6.18.2010

Ashes to Ashes, Dust to Stardust

I'm wearing a black dress, this time. It's a black dress of the "little" categorization, if that matters at all, and I'm wearing it because it's just too damn hot to stand at a graveside wearing the dark green suit I wore to the last funeral I went to, back in January (hell, it was almost too hot then).

I'm driving to the funeral and I'm thinking that this is it- the time has come to test my new(ish) resolve that, as an adult, I no longer "do" viewings. I will go to the funeral, I will sit through the service, I will watch them lower a casket into the ground (or whatever) but never again will I look at an empty shell if I don't feel like it. I'm done with it, and since I'm well into my majority no one can make me.

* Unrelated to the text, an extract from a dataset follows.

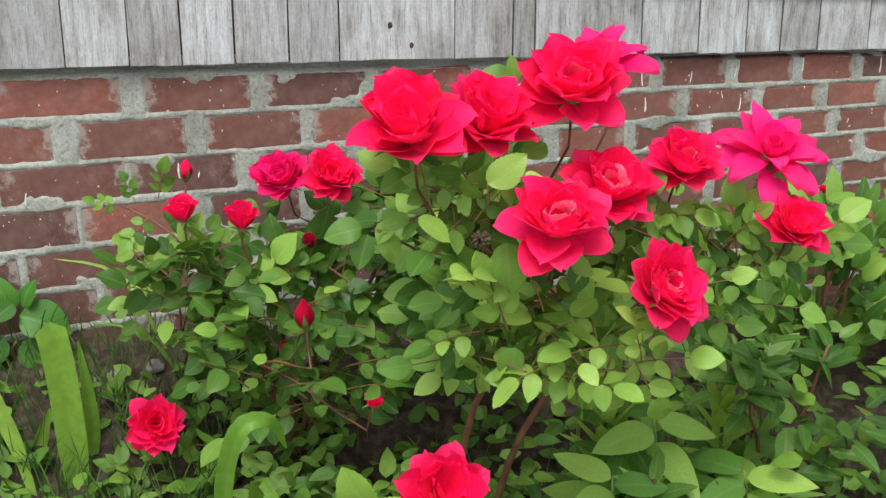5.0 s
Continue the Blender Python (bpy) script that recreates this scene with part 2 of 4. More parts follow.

It's possible that I'm approaching this occasion a bit on the defensive.

I get just the teeniest bit lost on the way, so rather than arriving early, as I'd planned, I'm what might be considered late, and thus am forced to slip unobtrusively into a pew at the back while some singing is going on. Which means I'm sitting alone through a funeral I didn't really even want to come to all, and only came to as a means of providing emotional support for a friend. Who is sitting at the front. Fantastic.

People start eulogizing, and I have to admit- it's better than the last one. Mostly, I think, because the pastor doing the speaking actually knew the deceased. Still, I take time to reflect on the fact that one of the reasons I'm so damned uncomfortable at funerals is the constant references to Jesus. Don't get me wrong- Jesus was a great guy and just so happens to be the personal savior of my husband, but it's not something I believe in and, every once in a while, I'm overwhelmed by the fact that other people not only believe, they believe so strongly it can provide comfort to them in the midst of their grief. I wonder what it would be like to have a community of believers like that...

Sometimes I feel like a cold, analytical alien at these things. I always have to remind myself (rather fiercely, I might add) to be polite and respectful. And to at least put on a grave (no pun intended) face, even if I can't manage to get all the way to sad.

In the end it turns out it's not a funeral at all- just a memorial service. And the deceased was cremated, so I don't even have to make excuses for not going in to look at her corpse. And the friend I'm there to support sees me as things are breaking up, and I give her a hug that lasts a long time while she sobs into my shoulder.

I'm glad I came, if for no other reason than this moment.

Now I'm leaving, making my way across the now deserted parking lot to my little green car, and I'm wondering to myself what people will do at my... going away party. I'm not particularly religious, and I know that as far as a large portion of the population is concerned, I'm going to hell. Which I'm pretty sure rules out the comforting Jesus talk. But I'm hoping people will elect to swap hilarious and/or embarrassing stories, instead- perhaps utilizing the social lubrication of copious amounts of whiskey. Or wine, or beer- I'm certainly not going to dictate what alcohol people choose to toss back at my rip-roaring wake. In fact, I'll go so far as to say I'll allow water. Or even Shirley Temples. Behold my deathly magnanimity. I'll be sure to pause on my way to the Next Adventure to nod approvingly at whatever beverage you choose.

This post is getting ridiculous. Time to call it a night, I think.

1 comment:

  1. I thought the post was rather nice, not ridiculous. Glad you were able to get something out of it, I too am not very fond of funerals and have wondered a few times what I want mine to be like. No big plans yet.